▶ **WORK REQUIRED**
Extract exactly the run of lines starting at the line that holds "import random" and ending at the line that holds "return Matrix.LocRotScale((x, y, z), Euler([radians(a)", both included.

▶ **DATASET EXTRACT**

=-=-=-=-=

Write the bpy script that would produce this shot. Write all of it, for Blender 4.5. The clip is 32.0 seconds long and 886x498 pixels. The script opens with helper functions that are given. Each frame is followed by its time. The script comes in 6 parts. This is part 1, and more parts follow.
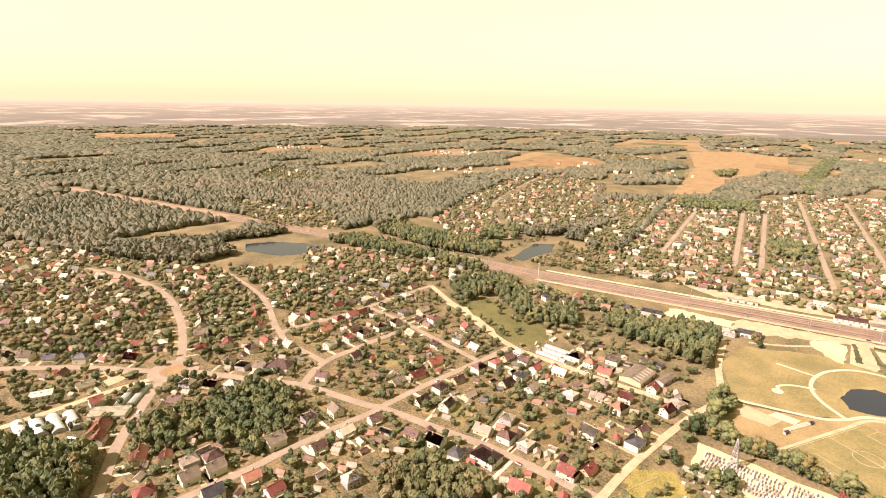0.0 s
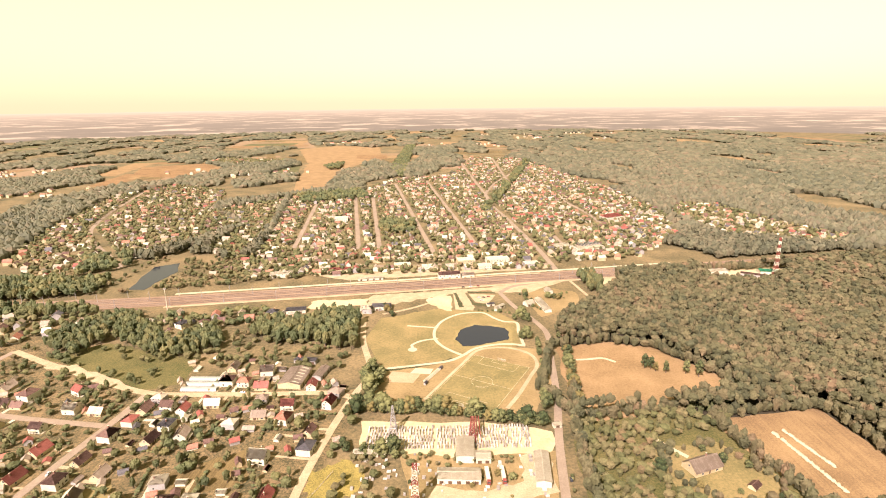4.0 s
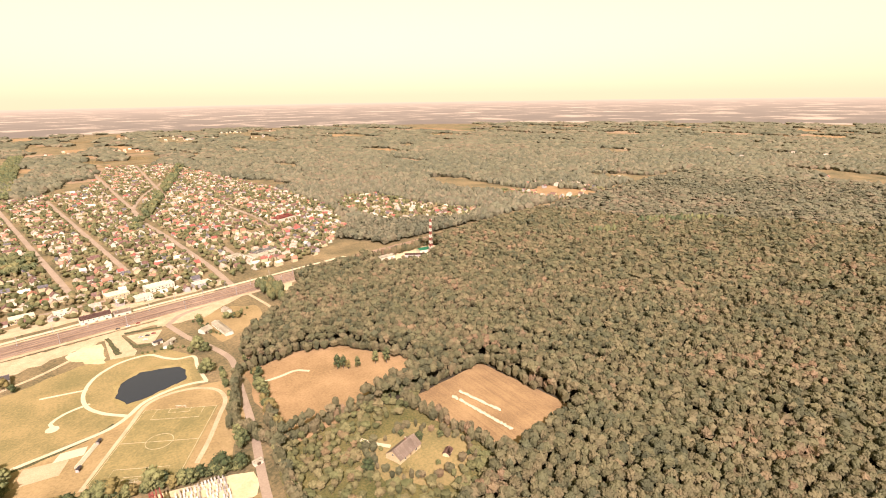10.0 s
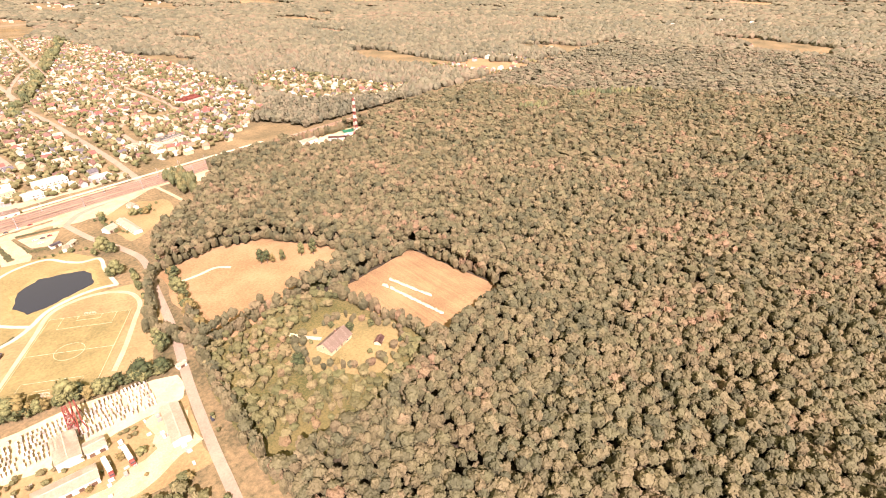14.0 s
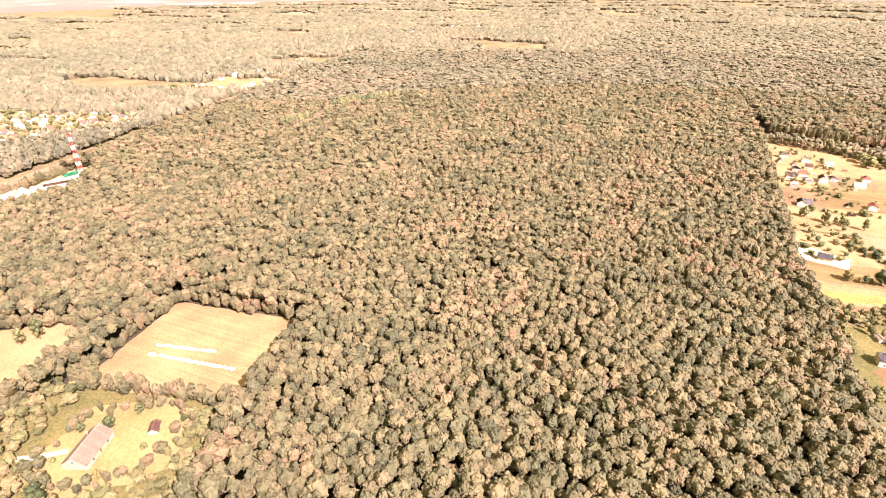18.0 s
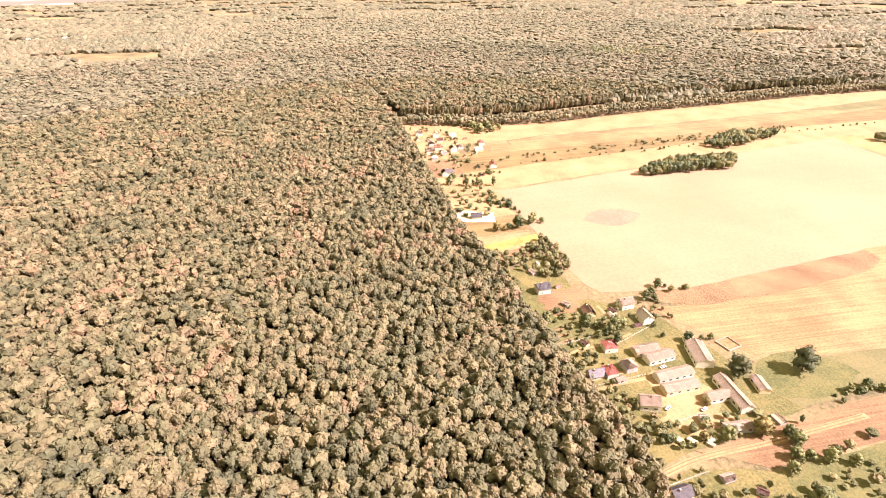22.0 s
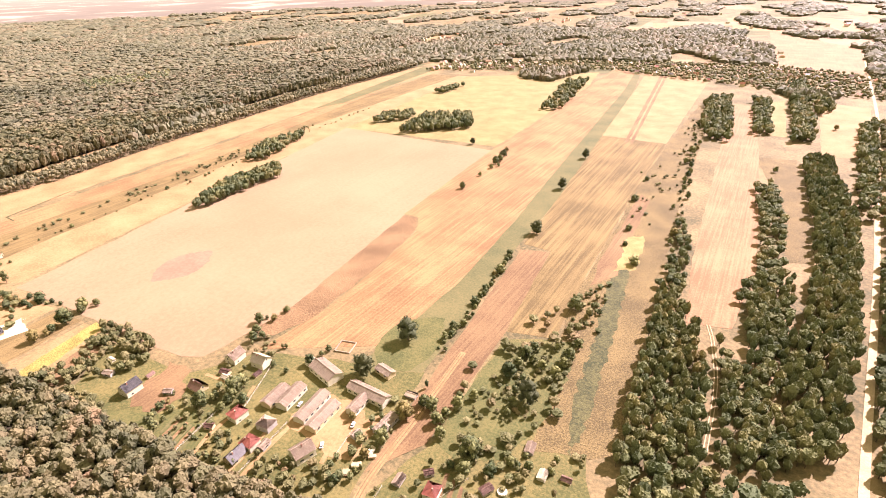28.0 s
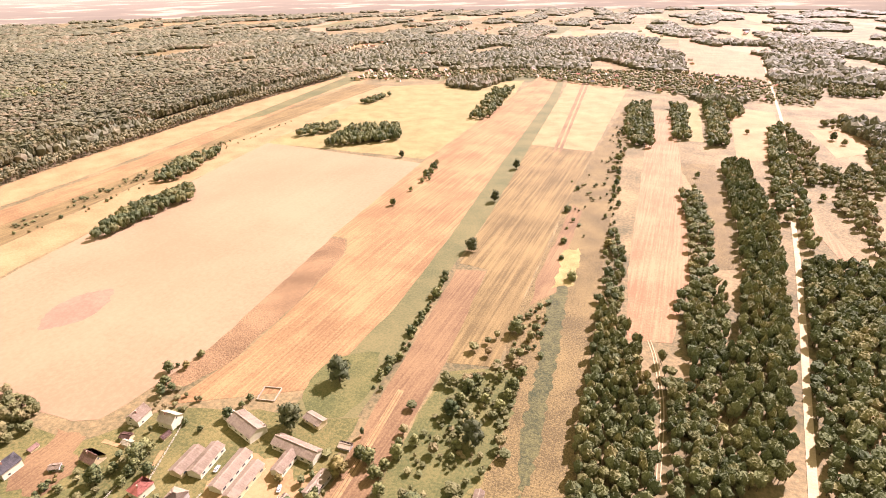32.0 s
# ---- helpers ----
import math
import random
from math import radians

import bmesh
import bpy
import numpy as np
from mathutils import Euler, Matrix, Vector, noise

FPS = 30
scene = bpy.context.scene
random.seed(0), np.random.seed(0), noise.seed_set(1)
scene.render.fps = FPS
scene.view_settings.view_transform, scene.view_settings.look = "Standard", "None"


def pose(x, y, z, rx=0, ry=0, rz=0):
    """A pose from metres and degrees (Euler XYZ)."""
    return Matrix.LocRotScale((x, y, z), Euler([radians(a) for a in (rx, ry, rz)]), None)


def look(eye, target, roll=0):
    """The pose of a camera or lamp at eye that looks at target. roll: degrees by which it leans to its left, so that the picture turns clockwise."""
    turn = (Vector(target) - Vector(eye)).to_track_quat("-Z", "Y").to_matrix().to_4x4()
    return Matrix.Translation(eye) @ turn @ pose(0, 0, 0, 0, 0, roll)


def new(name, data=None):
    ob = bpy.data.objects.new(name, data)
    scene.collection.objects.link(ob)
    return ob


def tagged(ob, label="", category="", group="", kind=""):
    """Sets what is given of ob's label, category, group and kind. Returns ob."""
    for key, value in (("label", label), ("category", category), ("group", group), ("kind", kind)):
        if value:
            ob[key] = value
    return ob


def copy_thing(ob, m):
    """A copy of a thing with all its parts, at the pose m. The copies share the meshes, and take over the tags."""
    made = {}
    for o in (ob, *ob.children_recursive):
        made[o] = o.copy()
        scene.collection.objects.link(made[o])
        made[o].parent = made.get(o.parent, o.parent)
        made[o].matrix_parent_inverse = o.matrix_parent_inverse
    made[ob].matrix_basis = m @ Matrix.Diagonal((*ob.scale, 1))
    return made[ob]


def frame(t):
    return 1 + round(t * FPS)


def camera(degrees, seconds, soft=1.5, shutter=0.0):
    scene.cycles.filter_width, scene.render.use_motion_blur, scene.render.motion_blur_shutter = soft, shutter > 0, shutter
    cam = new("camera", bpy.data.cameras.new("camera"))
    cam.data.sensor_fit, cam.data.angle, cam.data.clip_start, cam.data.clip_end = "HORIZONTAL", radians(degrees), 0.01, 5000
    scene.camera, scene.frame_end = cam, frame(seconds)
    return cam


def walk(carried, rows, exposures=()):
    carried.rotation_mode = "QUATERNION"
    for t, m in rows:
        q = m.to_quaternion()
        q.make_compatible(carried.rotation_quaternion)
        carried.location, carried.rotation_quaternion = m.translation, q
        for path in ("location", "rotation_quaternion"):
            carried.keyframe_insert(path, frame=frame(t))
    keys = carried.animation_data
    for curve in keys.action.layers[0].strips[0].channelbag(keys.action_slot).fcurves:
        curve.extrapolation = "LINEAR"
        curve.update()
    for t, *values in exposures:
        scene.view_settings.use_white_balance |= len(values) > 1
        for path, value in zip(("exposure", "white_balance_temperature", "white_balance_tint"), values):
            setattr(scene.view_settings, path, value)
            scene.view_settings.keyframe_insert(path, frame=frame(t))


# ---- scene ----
cam = camera(79.50, 32.0, soft=1.0)


def flown(t, x, y, z, yaw, pitch, roll):
    """A row of the flight: place, heading to the left of +y, tilt up and lean, in degrees."""
    return t, pose(x, y, z) @ pose(0, 0, 0, 0, 0, yaw) @ pose(0, 0, 0, 90 + pitch) @ pose(0, 0, 0, 0, 0, roll)


PATH = [
    flown(0.0, 1.44, -20.05, 236.99, 39.025, -15.751, 1.015),
    flown(0.5, 0.47, -17.49, 236.80, 36.517, -15.693, 0.950),
    flown(1.0, -0.41, -14.95, 236.57, 32.650, -15.611, 0.799),
    flown(1.5, -1.07, -12.54, 236.33, 27.064, -15.517, 0.556),
    flown(2.0, -1.29, -10.35, 236.04, 22.457, -15.471, 0.378),
    flown(2.5, -1.14, -8.13, 235.70, 17.366, -15.393, 0.131),
    flown(3.0, -0.84, -5.60, 235.32, 10.972, -15.362, -0.126),
    flown(3.5, -0.45, -2.84, 235.04, 4.968, -15.354, -0.352),
    flown(4.0, 0.00, 0.00, 235.00, 0.000, -15.414, -0.540),
    flown(4.5, 0.57, 2.84, 235.18, -6.443, -15.500, -0.828),
    flown(6.5, 2.85, 12.50, 235.91, -12.131, -15.685, -0.676),
    flown(7.0, 4.30, 14.37, 236.05, -14.986, -15.728, -0.718),
    flown(7.5, 5.86, 16.15, 236.22, -17.630, -15.765, -0.745),
    flown(8.0, 7.45, 17.82, 236.42, -20.175, -15.819, -0.817),
    flown(8.5, 9.10, 19.45, 236.68, -22.036, -15.859, -0.802),
    flown(9.0, 10.79, 21.01, 237.05, -25.772, -15.925, -0.784),
    flown(9.5, 12.51, 22.60, 237.70, -31.504, -16.044, -0.742),
    flown(10.0, 14.12, 24.08, 238.29, -34.701, -16.130, -0.869),
    flown(10.5, 15.60, 25.30, 238.64, -36.243, -16.108, -0.787),
    flown(11.0, 17.04, 26.26, 238.71, -37.156, -18.535, -0.742),
    flown(11.5, 18.65, 27.18, 238.68, -37.489, -24.595, -0.616),
    flown(12.0, 20.53, 28.22, 238.63, -37.805, -27.931, -0.561),
    flown(12.5, 22.76, 29.52, 238.50, -37.941, -29.374, -0.512),
    flown(13.0, 25.29, 31.12, 238.17, -38.930, -29.302, -0.402),
    flown(13.5, 28.03, 33.00, 237.50, -40.716, -29.181, -0.395),
    flown(15.5, 44.02, 46.29, 224.45, -49.173, -28.180, -0.103),
    flown(16.0, 47.96, 48.56, 222.69, -54.151, -28.076, -0.298),
    flown(16.5, 51.77, 50.57, 221.25, -57.557, -28.024, -0.604),
    flown(17.0, 55.40, 52.33, 220.19, -60.534, -27.883, -0.617),
    flown(17.5, 58.72, 53.75, 219.52, -63.806, -27.769, -0.577),
    flown(18.0, 61.87, 54.78, 219.20, -66.863, -27.728, -0.685),
    flown(18.5, 65.00, 55.51, 219.18, -70.468, -27.708, -0.790),
    flown(19.0, 68.14, 56.05, 219.40, -74.200, -27.725, -0.909),
    flown(19.5, 71.45, 56.48, 219.76, -77.180, -27.726, -1.043),
    flown(20.0, 74.94, 56.89, 220.28, -81.188, -27.764, -1.186),
    flown(20.5, 78.59, 57.68, 220.85, -85.789, -27.830, -1.241),
    flown(21.0, 82.38, 58.99, 221.45, -90.307, -27.987, -1.055),
    flown(21.5, 86.04, 60.31, 221.96, -96.783, -28.238, -0.571),
    flown(22.0, 89.55, 61.15, 222.39, -103.912, -28.230, -0.547),
    flown(22.5, 93.00, 61.10, 222.75, -111.296, -28.222, -0.621),
    flown(23.0, 96.29, 59.97, 223.13, -117.236, -28.221, -0.732),
    flown(23.5, 99.29, 58.05, 223.45, -122.109, -28.264, -0.852),
    flown(24.0, 101.96, 55.58, 223.65, -125.488, -28.257, -0.973),
    flown(24.5, 104.34, 52.67, 223.68, -128.925, -28.206, -1.037),
    flown(25.0, 106.63, 49.50, 223.53, -135.249, -28.219, -1.241),
    flown(25.5, 108.85, 46.24, 223.23, -140.678, -28.235, -1.430),
    flown(26.0, 110.99, 42.89, 222.88, -142.362, -28.157, -1.409),
    flown(26.5, 113.04, 39.49, 222.44, -145.869, -28.093, -1.552),
    flown(28.5, 118.67, 26.68, 218.36, -151.006, -27.268, -1.754),
    flown(29.0, 119.97, 23.35, 218.30, -149.293, -27.102, -1.470),
    flown(29.5, 121.24, 19.94, 218.39, -147.429, -26.937, -1.199),
    flown(30.0, 122.49, 16.58, 218.58, -148.825, -26.910, -1.005),
    flown(30.5, 123.73, 13.23, 218.75, -151.444, -26.867, -1.057),
    flown(31.0, 124.95, 9.93, 218.95, -153.928, -26.868, -1.104),
    flown(31.5, 126.15, 6.70, 219.15, -156.778, -26.879, -1.090),
    flown(32.0, 127.33, 3.49, 219.37, -158.676, -26.822, -1.046),
]
EXPOSURES = [(0.0, 1.58, 6620, 31), (10.6, 1.52, 6620, 34), (12.3, 1.88, 6600, 42), (13.6, 1.96, 6580, 43), (16.0, 2.42, 6540, 44), (20.0, 2.50, 6480, 45), (24.0, 2.36, 6400, 44), (32.0, 2.06, 6300, 42)]
walk(cam, PATH, EXPOSURES)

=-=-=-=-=

▶ **FINISHED ANSWER**
import random
from math import radians

import bmesh
import bpy
import numpy as np
from mathutils import Euler, Matrix, Vector, noise

FPS = 30
scene = bpy.context.scene
random.seed(0), np.random.seed(0), noise.seed_set(1)
scene.render.fps = FPS
scene.view_settings.view_transform, scene.view_settings.look = "Standard", "None"


def pose(x, y, z, rx=0, ry=0, rz=0):
    """A pose from metres and degrees (Euler XYZ)."""
    return Matrix.LocRotScale((x, y, z), Euler([radians(a) for a in (rx, ry, rz)]), None)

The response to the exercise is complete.